SOURCE DATA ->
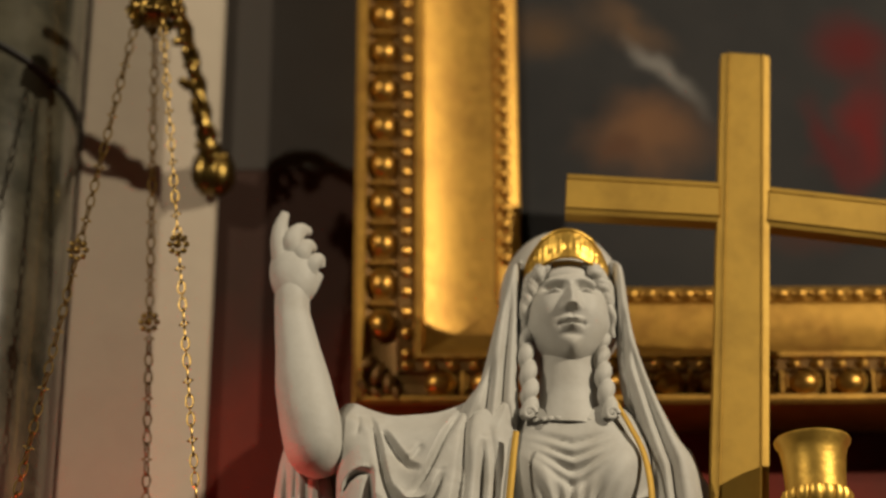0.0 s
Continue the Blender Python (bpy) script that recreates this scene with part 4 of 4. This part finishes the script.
for k in range(34):
    s = k / 33
    r = 0.135 - 0.075 * s
    p = Vector((math.cos(az + rnd.uniform(-0.28, 0.28)) * (r + 0.012), math.sin(az) * (r + 0.012), -0.10 - 0.22 * s + rnd.uniform(-0.02, 0.02)))
    blob(bm, p, 0.012, 0.012, 0.018 * (1 - 0.3 * s), 8, turn=Euler((rnd.uniform(0, 3), rnd.uniform(0, 3), 0)).to_matrix().to_4x4())
tube(bm, [(0.048, -0.046, -0.29), (0.045, -0.05, -0.32), (0.044, -0.05, -0.345)], [0.014, 0.010, 0.003], 8, 12)
part("leaf_drop", bm, BRASS, lamp, "hanging cluster of cast leaves")

# chains of long links with rosettes, gathered under a leafy crown
bm = bmesh.new()
grid(bm, lambda u, v: (0.0095 * math.cos(u * math.tau) + 0.0024 * math.cos(u * math.tau) * math.cos(v * math.tau), 0.0025 * math.sin(v * math.tau), 0.0185 * math.sin(u * math.tau) + 0.0024 * math.sin(u * math.tau) * math.cos(v * math.tau)), 16, 6, 0, True)
LINK = finish("link", bm, CHAIN)
bm = bmesh.new()
grid(bm, lambda u, v: (0.0060 * math.cos(u * math.tau) + 0.0018 * math.cos(u * math.tau) * math.cos(v * math.tau), 0.0022 * math.sin(v * math.tau), 0.0075 * math.sin(u * math.tau) + 0.0018 * math.sin(u * math.tau) * math.cos(v * math.tau)), 14, 6, 0, True)
blob(bm, (0.010, 0, 0), 0.004, 0.003, 0.003, 6)
blob(bm, (-0.010, 0, 0), 0.004, 0.003, 0.003, 6)
RING = finish("ring_link", bm, CHAIN)
CROWN = Vector((0.005, 0.0, 4.60 - LZ))


def chain(az, at_rosette, flat):
    a = Vector((0.266 * math.cos(az), 0.266 * math.sin(az), 0.028))
    b = CROWN + Vector((0.042 * math.cos(az), 0.042 * math.sin(az), -0.06))
    d = b - a
    bm = bmesh.new()
    c = a.lerp(b, at_rosette)
    for k in range(8):
        t = k / 8 * math.tau
        blob(bm, c + Vector((0.020 * math.cos(t), -0.004, 0.024 * math.sin(t))), 0.008, 0.006, 0.008, 8)
    blob(bm, c + Vector((0, -0.008, 0)), 0.009, 0.007, 0.010, 8)
    scroll(bm, c, 1.0, 0.017, (Vector((1, 0, 0)), Vector((0, 0, 1))), thick=0.003)
    rosette = part("chain", bm, CHAIN, lamp, "brass chain with a pierced rosette")
    turn = d.to_track_quat("Z", "Y").to_matrix().to_4x4()
    s, k = 0.0, 0
    while s < d.length:
        mesh, step = (LINK, 0.030) if k % 3 else (RING, 0.018)
        p = a + d * ((s + step / 2) / d.length)
        if (p - c).length > 0.024:
            o = new(mesh.name, mesh)
            o.parent = rosette
            o.matrix_local = Matrix.Translation(p) @ turn @ Matrix.Rotation(radians(flat + (70 if k % 2 else 0)), 4, "Z")
        s += step
        k += 1


chain(AZ[0], 0.53, 15)
chain(AZ[1], 0.53, 40)
chain(AZ[2], 0.46, 5)
bm = bmesh.new()
rnd = random.Random(11)
lathe(bm, [(0.02, 0.06), (0.035, 0.045), (0.045, 0.01), (0.05, -0.02), (0.042, -0.045), (0.02, -0.055)], CROWN, 30)
for k in range(30):
    t = rnd.uniform(0, math.tau)
    r = rnd.uniform(0.04, 0.068)
    blob(bm, CROWN + Vector((r * math.cos(t), r * math.sin(t), rnd.uniform(-0.055, 0.03))), 0.013, 0.008, 0.019, 8, turn=Euler((rnd.uniform(-1, 1), rnd.uniform(-1, 1), t)).to_matrix().to_4x4())
blob(bm, CROWN + Vector((-0.004, -0.045, -0.03)), 0.014, 0.012, 0.014, 10)
part("crown", bm, BRASS, lamp, "leafy brass crown above the chains")

# gilt bracket that carries the lamp
bracket = thing("wall_bracket", "gilded leaf-carved bracket fixed to the pilaster", "bracket", (-0.675, 5.562, 4.462))
bm = bmesh.new()
rnd = random.Random(8)
tube(bm, [(0.02, 0.0, -0.03), (0.018, -0.08, -0.03), (0.0, -0.16, 0.03), (-0.025, -0.25, 0.16), (-0.055, -0.42, 0.26), (-0.095, -0.66, 0.275)], [0.034, 0.032, 0.026, 0.022, 0.02, 0.016], 14, 60,
     wave=lambda a, s: 0.22 * math.sin(s * 70 + 2 * a))
for k in range(30):
    s = k / 29
    c = Vector((0.018 - 0.09 * s, -0.06 - 0.46 * s, -0.03 + 0.29 * s))
    blob(bm, c + Vector((rnd.uniform(-1, 1), rnd.uniform(-1, 1), rnd.uniform(-1, 1))) * 0.024, 0.014, 0.010, 0.020, 8, turn=Euler((rnd.uniform(0, 3), rnd.uniform(0, 3), rnd.uniform(0, 3))).to_matrix().to_4x4())
part("arm", bm, BRASS, bracket)
bm = bmesh.new()
lathe(bm, [(0.010, 0.05), (0.045, 0.045), (0.056, 0.02), (0.058, -0.03), (0.045, -0.065), (0.02, -0.08)], (0.015, -0.05, -0.035), 28, ripple=lambda a, z: 0.006 * math.sin(a * 8))
blob(bm, (0.02, -0.115, -0.025), 0.022, 0.018, 0.024, 12)
part("boss", bm, BRASS, bracket, "round leafy wall boss")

WRITTEN TASK -> Restate the material word for word from its first line through the line containing "cluster of cast", both included; the pictures do not belong in it.

ANSWER TO THIS TASK ->
0.0 s
Continue the Blender Python (bpy) script that recreates this scene with part 4 of 4. This part finishes the script.
for k in range(34):
    s = k / 33
    r = 0.135 - 0.075 * s
    p = Vector((math.cos(az + rnd.uniform(-0.28, 0.28)) * (r + 0.012), math.sin(az) * (r + 0.012), -0.10 - 0.22 * s + rnd.uniform(-0.02, 0.02)))
    blob(bm, p, 0.012, 0.012, 0.018 * (1 - 0.3 * s), 8, turn=Euler((rnd.uniform(0, 3), rnd.uniform(0, 3), 0)).to_matrix().to_4x4())
tube(bm, [(0.048, -0.046, -0.29), (0.045, -0.05, -0.32), (0.044, -0.05, -0.345)], [0.014, 0.010, 0.003], 8, 12)
part("leaf_drop", bm, BRASS, lamp, "hanging cluster of cast leaves")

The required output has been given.